Mais Lie Que [2], premier défenseur de la ligne du Parti au Tibet, était encore plus catégorique dans ses commentaires repris par le journal officiel "Tibet Daily" du 2 juin 2008 :
- "Il nous faut épurer les monastères et renforcer les comités de gestion. Quand ce sera fait, nous les contrôlerons totalement", déclarait-il. [3]
Auparavant les leaders chinois avaient accusé le Dalaï Lama [4] d’avoir comploté pour instaurer la "terreur" au Tibet et de conspirer avec les nationalistes ouighours au Xinjiang (Turkestan Oriental) pour attiser les tensions dans la région à l’approche des Jeux olympiques. [5]
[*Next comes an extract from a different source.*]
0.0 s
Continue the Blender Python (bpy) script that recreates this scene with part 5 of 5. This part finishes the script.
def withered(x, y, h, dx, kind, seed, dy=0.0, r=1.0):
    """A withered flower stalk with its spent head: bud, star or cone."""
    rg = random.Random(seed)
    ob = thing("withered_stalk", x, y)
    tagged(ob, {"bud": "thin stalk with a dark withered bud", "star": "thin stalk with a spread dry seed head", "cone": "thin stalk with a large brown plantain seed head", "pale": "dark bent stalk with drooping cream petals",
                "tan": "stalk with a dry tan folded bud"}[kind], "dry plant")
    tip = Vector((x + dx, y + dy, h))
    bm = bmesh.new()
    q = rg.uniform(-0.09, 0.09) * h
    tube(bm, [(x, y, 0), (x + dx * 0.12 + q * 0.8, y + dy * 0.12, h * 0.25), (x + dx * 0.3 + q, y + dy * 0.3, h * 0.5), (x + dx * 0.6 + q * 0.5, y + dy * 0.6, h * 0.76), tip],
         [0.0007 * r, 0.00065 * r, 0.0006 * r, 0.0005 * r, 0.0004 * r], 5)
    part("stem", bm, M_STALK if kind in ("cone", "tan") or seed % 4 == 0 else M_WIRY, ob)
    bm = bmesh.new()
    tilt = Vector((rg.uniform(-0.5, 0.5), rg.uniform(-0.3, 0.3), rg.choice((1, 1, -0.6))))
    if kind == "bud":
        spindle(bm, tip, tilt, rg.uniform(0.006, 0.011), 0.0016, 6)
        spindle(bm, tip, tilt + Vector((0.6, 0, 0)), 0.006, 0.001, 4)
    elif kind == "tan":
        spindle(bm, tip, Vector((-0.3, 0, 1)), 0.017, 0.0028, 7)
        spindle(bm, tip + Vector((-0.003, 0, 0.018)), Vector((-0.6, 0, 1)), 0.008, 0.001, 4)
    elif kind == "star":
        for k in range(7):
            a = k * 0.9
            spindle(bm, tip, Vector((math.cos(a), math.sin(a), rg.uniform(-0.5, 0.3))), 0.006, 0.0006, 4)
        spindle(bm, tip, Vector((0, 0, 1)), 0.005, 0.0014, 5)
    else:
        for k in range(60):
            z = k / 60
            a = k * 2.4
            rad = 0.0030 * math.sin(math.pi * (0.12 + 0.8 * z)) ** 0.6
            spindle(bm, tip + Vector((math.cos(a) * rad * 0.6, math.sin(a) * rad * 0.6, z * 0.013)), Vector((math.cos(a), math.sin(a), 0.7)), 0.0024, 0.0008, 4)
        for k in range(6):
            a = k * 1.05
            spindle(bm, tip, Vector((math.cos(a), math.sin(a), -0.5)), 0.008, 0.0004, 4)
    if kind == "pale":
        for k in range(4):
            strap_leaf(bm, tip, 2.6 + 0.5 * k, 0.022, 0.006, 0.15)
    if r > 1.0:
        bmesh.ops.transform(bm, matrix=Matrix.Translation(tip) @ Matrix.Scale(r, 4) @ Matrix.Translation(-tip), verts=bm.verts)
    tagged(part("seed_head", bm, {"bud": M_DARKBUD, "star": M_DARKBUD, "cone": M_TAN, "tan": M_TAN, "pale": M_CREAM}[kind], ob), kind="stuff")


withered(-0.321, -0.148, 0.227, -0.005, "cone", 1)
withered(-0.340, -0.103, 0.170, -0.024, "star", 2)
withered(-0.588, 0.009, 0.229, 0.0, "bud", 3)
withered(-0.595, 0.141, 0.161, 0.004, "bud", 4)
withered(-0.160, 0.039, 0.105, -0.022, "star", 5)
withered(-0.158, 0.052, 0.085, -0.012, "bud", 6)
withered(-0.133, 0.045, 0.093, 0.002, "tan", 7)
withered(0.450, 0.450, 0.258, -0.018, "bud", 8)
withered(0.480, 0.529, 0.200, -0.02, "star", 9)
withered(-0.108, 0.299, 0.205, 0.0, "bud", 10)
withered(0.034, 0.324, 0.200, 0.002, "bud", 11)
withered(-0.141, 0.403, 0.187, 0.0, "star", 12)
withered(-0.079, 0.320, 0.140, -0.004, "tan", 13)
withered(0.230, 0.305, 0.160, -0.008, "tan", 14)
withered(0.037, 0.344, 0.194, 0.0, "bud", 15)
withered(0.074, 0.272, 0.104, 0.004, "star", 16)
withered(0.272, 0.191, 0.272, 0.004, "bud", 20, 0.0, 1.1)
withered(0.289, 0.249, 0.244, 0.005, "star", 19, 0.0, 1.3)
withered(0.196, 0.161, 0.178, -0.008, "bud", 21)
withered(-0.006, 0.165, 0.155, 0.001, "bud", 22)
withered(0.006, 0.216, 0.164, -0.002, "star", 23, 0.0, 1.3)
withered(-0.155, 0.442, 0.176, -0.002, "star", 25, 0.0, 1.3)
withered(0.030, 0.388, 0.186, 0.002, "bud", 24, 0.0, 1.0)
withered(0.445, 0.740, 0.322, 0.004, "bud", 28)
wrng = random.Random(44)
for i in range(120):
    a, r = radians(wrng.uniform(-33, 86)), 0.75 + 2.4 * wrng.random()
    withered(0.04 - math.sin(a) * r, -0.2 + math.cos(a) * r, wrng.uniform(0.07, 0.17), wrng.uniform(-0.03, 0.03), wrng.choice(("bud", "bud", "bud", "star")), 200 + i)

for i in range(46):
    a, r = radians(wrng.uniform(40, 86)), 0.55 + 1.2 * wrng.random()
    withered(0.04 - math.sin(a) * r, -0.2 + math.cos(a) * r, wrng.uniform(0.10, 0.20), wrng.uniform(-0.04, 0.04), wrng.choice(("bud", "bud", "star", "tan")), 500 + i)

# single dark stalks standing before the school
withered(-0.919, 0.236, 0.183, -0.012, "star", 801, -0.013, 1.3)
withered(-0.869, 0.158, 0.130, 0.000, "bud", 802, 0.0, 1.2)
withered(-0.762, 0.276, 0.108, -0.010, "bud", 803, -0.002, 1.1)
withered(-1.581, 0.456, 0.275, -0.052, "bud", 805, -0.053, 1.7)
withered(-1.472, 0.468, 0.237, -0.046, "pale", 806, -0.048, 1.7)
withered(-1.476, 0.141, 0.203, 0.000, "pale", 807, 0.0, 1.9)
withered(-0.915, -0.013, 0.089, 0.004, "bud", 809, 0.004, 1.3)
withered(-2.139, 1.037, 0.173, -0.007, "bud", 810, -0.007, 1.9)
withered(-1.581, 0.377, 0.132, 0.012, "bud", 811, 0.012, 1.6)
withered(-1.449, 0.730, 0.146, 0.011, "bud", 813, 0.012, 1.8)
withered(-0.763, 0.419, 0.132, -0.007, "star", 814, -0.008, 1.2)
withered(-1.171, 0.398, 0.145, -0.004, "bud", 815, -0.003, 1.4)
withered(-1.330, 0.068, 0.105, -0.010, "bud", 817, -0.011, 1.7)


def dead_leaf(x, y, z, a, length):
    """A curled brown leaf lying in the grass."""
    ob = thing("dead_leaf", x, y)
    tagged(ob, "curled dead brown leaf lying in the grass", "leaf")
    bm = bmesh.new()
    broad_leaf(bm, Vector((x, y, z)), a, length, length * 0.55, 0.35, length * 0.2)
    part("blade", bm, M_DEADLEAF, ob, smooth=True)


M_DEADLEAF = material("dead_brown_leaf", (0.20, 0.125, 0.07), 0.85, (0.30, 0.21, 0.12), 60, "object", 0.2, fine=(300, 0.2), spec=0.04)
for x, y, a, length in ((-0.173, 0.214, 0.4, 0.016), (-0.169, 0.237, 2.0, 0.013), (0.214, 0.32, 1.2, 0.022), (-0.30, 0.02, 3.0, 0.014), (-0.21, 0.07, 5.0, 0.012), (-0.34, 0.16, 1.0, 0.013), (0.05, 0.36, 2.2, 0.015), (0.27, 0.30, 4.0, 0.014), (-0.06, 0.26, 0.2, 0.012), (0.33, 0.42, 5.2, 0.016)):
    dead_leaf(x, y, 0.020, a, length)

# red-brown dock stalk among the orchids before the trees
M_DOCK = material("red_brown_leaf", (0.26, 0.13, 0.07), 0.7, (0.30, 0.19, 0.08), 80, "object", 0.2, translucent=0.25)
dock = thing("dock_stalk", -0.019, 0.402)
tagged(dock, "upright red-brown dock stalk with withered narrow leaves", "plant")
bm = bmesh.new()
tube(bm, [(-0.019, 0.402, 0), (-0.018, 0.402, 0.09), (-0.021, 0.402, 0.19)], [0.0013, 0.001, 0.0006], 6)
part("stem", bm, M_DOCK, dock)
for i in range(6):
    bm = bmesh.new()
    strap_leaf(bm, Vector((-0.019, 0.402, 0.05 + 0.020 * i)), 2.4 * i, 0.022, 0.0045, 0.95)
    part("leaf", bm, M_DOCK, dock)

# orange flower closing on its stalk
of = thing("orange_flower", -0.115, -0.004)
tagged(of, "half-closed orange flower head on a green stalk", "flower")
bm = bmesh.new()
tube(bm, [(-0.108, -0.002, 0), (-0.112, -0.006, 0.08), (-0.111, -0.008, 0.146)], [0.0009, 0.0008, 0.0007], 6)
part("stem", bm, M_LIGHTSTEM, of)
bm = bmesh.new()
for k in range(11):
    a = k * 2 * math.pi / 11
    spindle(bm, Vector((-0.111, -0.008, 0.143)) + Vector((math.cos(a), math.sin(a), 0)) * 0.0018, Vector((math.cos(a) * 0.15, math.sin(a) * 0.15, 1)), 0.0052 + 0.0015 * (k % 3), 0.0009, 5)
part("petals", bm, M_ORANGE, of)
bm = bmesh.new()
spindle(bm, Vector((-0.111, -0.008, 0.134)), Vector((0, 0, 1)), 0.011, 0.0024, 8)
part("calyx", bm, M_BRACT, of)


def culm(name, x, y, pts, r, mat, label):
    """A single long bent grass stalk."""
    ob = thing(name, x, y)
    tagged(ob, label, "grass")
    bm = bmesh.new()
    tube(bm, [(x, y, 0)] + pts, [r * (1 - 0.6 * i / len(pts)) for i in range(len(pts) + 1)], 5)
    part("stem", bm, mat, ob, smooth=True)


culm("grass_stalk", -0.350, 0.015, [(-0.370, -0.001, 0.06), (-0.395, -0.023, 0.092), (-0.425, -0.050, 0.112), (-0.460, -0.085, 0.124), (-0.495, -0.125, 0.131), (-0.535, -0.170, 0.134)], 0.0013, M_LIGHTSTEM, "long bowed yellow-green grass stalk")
Zhang a provoqué une vive controverse à l’occasion du relais de la flamme olympique dans son étape de Lhassa, conduisant même le Comité International Olympique à lui faire des remontrances suite à ses déclarations où Zhang avait dit :
- "Le ciel du Tibet ne changera jamais, et le drapeau rouge aux cinq étoiles y flottera haut pour toujours. Nous allons à coup sûr totalement anéantir les velléités séparatistes de la clique du Dalaï Lama".
Ces paroles furent interprétées par beaucoup comme une politisation des Jeux et une vile démonstration du régime d’oppression dominant aujourd’hui le Tibet, un pays autrefois indépendant.
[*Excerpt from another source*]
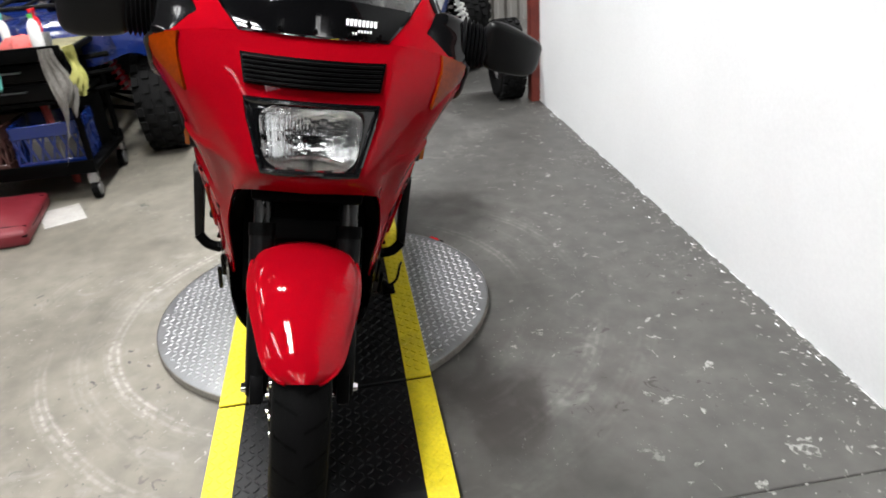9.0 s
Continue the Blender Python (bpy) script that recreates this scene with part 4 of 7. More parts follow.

La Chine, dans sa volonté extrême d’accroître son autorité et son emprise sur le Tibet dans les prochains jours, avec de multiples interdictions concernant les pratiques religieuses, les libertés fondamentales d’expression et de mouvement [3], va faire souffrir encore plus la minorité tibétaine, en portant directement atteinte à sa dignité et à son éthique morale. Les dirigeants du Parti sont persuadés que leur croisade contre les Tibétains va réussir ; ce n’est pour eux qu’une composante de leur stratégie dénuée de tout scrupule.
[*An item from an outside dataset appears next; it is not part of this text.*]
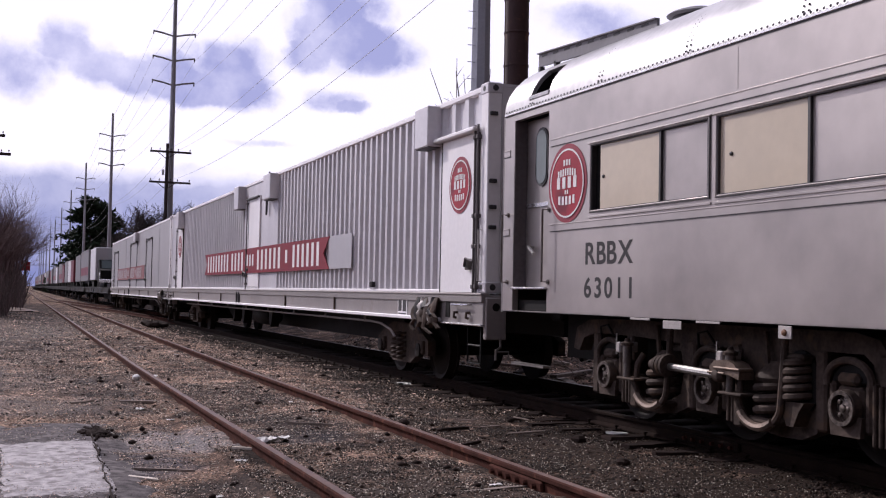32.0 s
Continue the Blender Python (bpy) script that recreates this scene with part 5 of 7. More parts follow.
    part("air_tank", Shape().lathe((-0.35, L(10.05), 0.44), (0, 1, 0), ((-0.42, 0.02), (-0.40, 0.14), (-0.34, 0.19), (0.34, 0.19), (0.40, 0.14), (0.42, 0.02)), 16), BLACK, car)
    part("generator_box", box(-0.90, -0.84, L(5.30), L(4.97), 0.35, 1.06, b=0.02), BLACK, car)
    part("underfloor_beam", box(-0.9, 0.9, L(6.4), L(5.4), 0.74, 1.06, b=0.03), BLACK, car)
    # added black slab hides the bank and stands for underfloor shade
    part("far_side_blocker", box(0.5, 1.2, L(6.2), L(9.9), 0.66, 1.06, b=0.03), BLACK, car)
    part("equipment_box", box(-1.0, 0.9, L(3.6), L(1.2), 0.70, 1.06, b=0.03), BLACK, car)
    return car


def build_car_b():
    spec = {"paint": SILVER, "roof_paint": ROOF, "door_low": 1.362, "doors": [(25.437, 27.65), (32.54, 34.68)],
            "windows": [(18.958, 20.98, 20.05, SILVER, TAN, 19.08), (21.46, 23.475, 22.62, SILVER, TAN, 21.6), (28.836, 30.888, 29.76, TAN, SILVER, 30.76), (36.593, 38.66, 37.56, TAN, SILVER, 38.5), (38.78, 40.735, 39.52, TAN, SILVER, 40.53)],
            "door_fit": [{"pane": (26.365, 26.745), "rail": 27.685, "inner": 27.44}, {"pane": (33.47, 33.84), "rail": 32.44, "inner": 32.71}],
            "seams": [(24.78, 1.09, 1.3), (21.86, 2.9, 3.28), (31.6, 1.09, 1.3), (38.4, 2.9, 3.28), (35.6, 2.9, 3.28)],
            "patches": [(24.7, 28.6, 1.085, 1.27), (31.6, 35.2, 1.085, 1.25)],
            "roof_seam": 18.10, "vents": [19.9, 22.26, 24.58, 28.8, 31.1, 35.75, 38.15, 40.43], "intakes": [29.40], "hatches": [(24.86, 25.30), (35.12, 35.56), (41.72, 42.16)], "lamps": [25.30, 35.56], "tags": [17.95, 20.95, 23.55, 39.29], "thin_tags": [21.52, 20.49, 39.81, 38.77], "markers": [22.44, 37.80]}
    car, L, _ = passenger_car(17.42, 42.76, "long silver show car with red emblems and tan windows", spec, ((20.90, 1), (39.19, -1)), True)
    X = -HALF
    emblem(car, L(18.137), 2.415, 0.41, X - 0.002)
    emblem(car, L(41.226), 2.42, 0.41, X - 0.002)
    lettering("RBBX", L(40.83), L(39.94), 1.57, 1.79, X, GREYLETTER, car, "dark grey painted letters")
    lettering("63011", L(40.87), L(39.89), 1.24, 1.445, X, GREYLETTER, car, "dark grey painted numerals")
    for z in (1.88, 1.50):
        grab(car, [(X, L(18.14), z), (X - 0.09, L(18.14), z), (X - 0.09, L(17.52), z), (X, L(17.52), z)])
    for a in (17.50, 32.75, 27.44):
        step_ladder(car, L(a), L(a) + 0.38, X + 0.08, 0.53, 1.06)
    # the step's stays beside the near truck
    for z, a in ((0.90, 18.38), (0.855, 18.2)):
        part("step_stay", Shape().tube([(X + 0.08, L(17.86), z + 0.004), (X + 0.08, L(a), z), (X + 0.2, L(a) + 0.02, z)], 0.012, 6), BOXGREY, car)
    # marker light on the side
    m = part("side_light", box(X - 0.10, X, L(22.84), L(22.62), 1.17, 1.25, b=0.01), HOODGREY, car)
    part("light_lens", box(X - 0.106, X - 0.10, L(22.80), L(22.66), 1.185, 1.235, b=0.003), TAGWHITE, m)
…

Source : Phayul, 13 juillet 2008 (traduction du Sunday Times à Hong Kong)
[1] De fait, il était impossible pour tout Tibétain de sortir de chez soi sans être arrêté, et certains monastères avaient été encerclés et totalement fermés par l’armée, ce qui est une autre explication au fait que les moulins ne tournaient plus... Ceci était encore valable le 10 avril, soit un mois après le début des troubles
[2] Déjà en juin 2001, l’ambassade de Chine à Paris citait l’optimisme de Lie Que : "Selon Lie Que, à l’heure actuelle, le Tibet se trouve dans une des meilleures périodes depuis sa libération pacifique où règnent la stabilité politique, l’unité nationale, le développement économique rapide, le progrès social global, et l’aisance de la vie des habitants. Seul sous la direction du Parti Communiste Chinois, en persévérant dans la voie du socialisme à la chinoise, les habitants du Tibet pourront avoir un avenir prometteur".
[3] Ce qui semble être actuellement mis en place. Voir entre autres l’article Des monastères vidés et des restrictions renforcées pour l’anniversaire du Dalaï Lama.
[4] Quelques spécialistes en Chine pensent cependant que les dirigeants ne sont pas tous d’accord, et que des dissensions pourraient apparaître sitôt que la façade d’harmonie imposée par les Jeux olympiques tombera.
[5] Le Dalaï Lama a toujours affirmé qu’il soutenait le fait que Pékin accueille les Jeux olympiques, tout en revendiquant le droit pour les manifestants pro-Tibet de pouvoir exprimer librement leur opinion s’ils s’abstiennent de toute violence.